With its unusual viewpoint and suggestively intimate pose, Liegendes Mädchen in dunkelblauem Kleid showcases Schiele’s determination to push his figure studies in a bold new direction following his departure from the Viennese Academy of Art, as he sought to capture his models in striking, unexpected moments. Barely twenty himself, Schiele showed a preference for younger models in these works, many of whom he had met casually in his local neighborhood. Selected not only because they were much cheaper than traditional professional models, but also for the relaxed, uninhibited behavior they exhibited in his studio, these figures dominated his paintings and drawings through much of 1910. Here, the artist adopts a low viewpoint to take in the slender form of the anonymous young female model as she reclines back against an invisible surface, resulting in a dramatic foreshortening effect as if Schiele is looking upwards at her from the floor. Gazing into the distance, as if lost in a daydream, she pulls the fabric of her dress above her knees and allows her legs to fall slightly apart.
Remarking upon Schiele’s working methods at this time, the artist’s friend Albert Paris von Gütersloh described the unaffected naturalism of the young sitters who frequented his studio. “They sat around doing nothing … they slept … lolled about lazily (which they were not allowed to do at home), combed … their closely cropped or tangled hair, pulled their skirts down or up, tied or untied their shoelaces. And all this they did—if one can call that doing something—because they were left to themselves…” (quoted in J. Kallir, Egon Schiele: Life and Work, New York, 2003, p. 75). According to von Gütersloh, Schiele would sit on the sofa, playing with his pencil, until: “Suddenly, and although he didn’t appear to have been paying attention at all, he would say very softly … “stop!” And now, as if under the spell of his magic, they froze as they were—lying, standing, kneeling, relaxing, tying or untying, pulling down or up, combing themselves or scratching themselves—as though they had been banished to timelessness or covered with lava, and then, in a twinkling, brought back to life.

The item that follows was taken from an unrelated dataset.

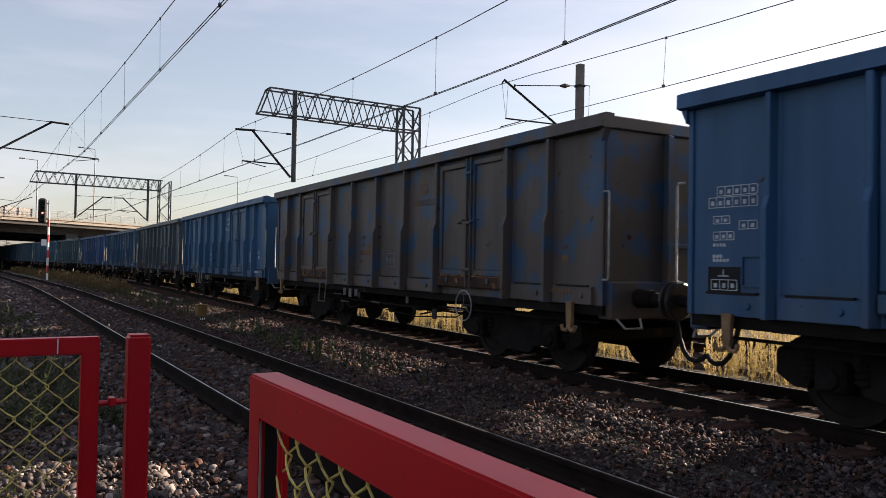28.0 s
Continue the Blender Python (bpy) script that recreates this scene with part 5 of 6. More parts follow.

That is the immortal moment in which the transitory is transformed into the eternity of art” (ibid).
As with the majority of Schiele’s figure studies, the almost sculptural physicality of the young model’s body is contrasted against the void of the blank page surrounding her, the details of the setting subsumed by the artist’s need to capture the vital living nature of the human form before him. Reinforcing the isolation of his model on the page, Schiele emphasizes the strong meandering contours of her figure by introducing a subtle white “halo” of opaque heightener in places around the edges of her body, a technique he made frequent use of at this time. Radiating from the model like a shimmering current of electric light, Schiele often used this essentially abstract pictorial device in his early watercolors not only as a means of conveying energy, but also in a practical capacity, halting the flow of the thinned, liquid washes of watercolor from spilling across the rest of the page.